**Exercise details**
Starting from the line that contains "Continue the Blender", reproduce each line exactly through the end of the material, and include no other lines.

>> begin

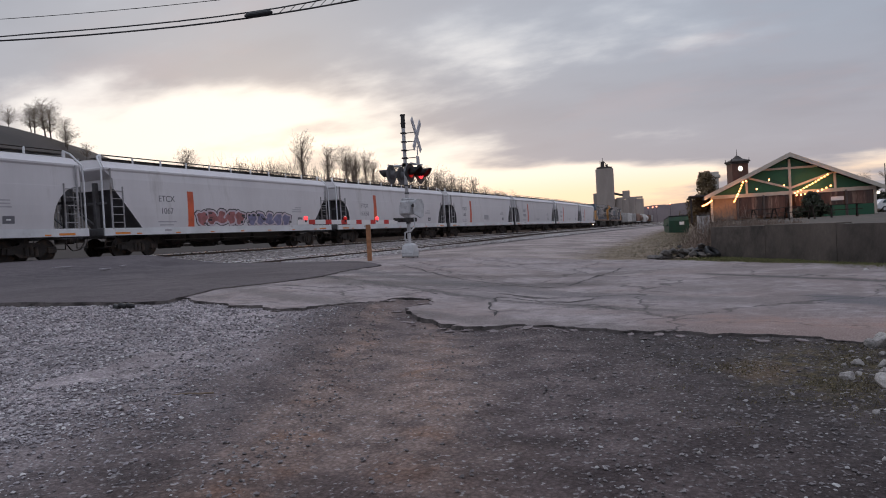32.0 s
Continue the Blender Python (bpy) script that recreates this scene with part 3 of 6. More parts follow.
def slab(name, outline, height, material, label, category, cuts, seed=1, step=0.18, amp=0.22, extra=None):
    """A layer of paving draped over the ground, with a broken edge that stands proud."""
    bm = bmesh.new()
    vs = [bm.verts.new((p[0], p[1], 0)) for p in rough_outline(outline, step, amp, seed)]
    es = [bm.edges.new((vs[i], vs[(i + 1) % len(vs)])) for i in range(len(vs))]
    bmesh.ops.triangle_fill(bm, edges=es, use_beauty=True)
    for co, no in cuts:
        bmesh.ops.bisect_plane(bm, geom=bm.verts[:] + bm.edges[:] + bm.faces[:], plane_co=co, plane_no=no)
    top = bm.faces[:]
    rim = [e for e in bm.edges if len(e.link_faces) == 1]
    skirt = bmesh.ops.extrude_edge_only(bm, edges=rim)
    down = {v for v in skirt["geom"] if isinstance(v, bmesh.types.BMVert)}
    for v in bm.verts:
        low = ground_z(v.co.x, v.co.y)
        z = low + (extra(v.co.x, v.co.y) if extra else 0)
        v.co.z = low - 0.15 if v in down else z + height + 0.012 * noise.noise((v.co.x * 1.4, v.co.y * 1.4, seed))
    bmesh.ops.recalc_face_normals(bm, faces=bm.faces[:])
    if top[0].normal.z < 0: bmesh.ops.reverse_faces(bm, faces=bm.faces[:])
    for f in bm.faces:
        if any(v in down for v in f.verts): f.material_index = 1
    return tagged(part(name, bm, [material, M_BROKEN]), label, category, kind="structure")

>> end

**Task answer**
Continue the Blender Python (bpy) script that recreates this scene with part 3 of 6. More parts follow.
def slab(name, outline, height, material, label, category, cuts, seed=1, step=0.18, amp=0.22, extra=None):
    """A layer of paving draped over the ground, with a broken edge that stands proud."""
    bm = bmesh.new()
    vs = [bm.verts.new((p[0], p[1], 0)) for p in rough_outline(outline, step, amp, seed)]
    es = [bm.edges.new((vs[i], vs[(i + 1) % len(vs)])) for i in range(len(vs))]
    bmesh.ops.triangle_fill(bm, edges=es, use_beauty=True)
    for co, no in cuts:
        bmesh.ops.bisect_plane(bm, geom=bm.verts[:] + bm.edges[:] + bm.faces[:], plane_co=co, plane_no=no)
    top = bm.faces[:]
    rim = [e for e in bm.edges if len(e.link_faces) == 1]
    skirt = bmesh.ops.extrude_edge_only(bm, edges=rim)
    down = {v for v in skirt["geom"] if isinstance(v, bmesh.types.BMVert)}
    for v in bm.verts:
        low = ground_z(v.co.x, v.co.y)
        z = low + (extra(v.co.x, v.co.y) if extra else 0)
        v.co.z = low - 0.15 if v in down else z + height + 0.012 * noise.noise((v.co.x * 1.4, v.co.y * 1.4, seed))
    bmesh.ops.recalc_face_normals(bm, faces=bm.faces[:])
    if top[0].normal.z < 0: bmesh.ops.reverse_faces(bm, faces=bm.faces[:])
    for f in bm.faces:
        if any(v in down for v in f.verts): f.material_index = 1
    return tagged(part(name, bm, [material, M_BROKEN]), label, category, kind="structure")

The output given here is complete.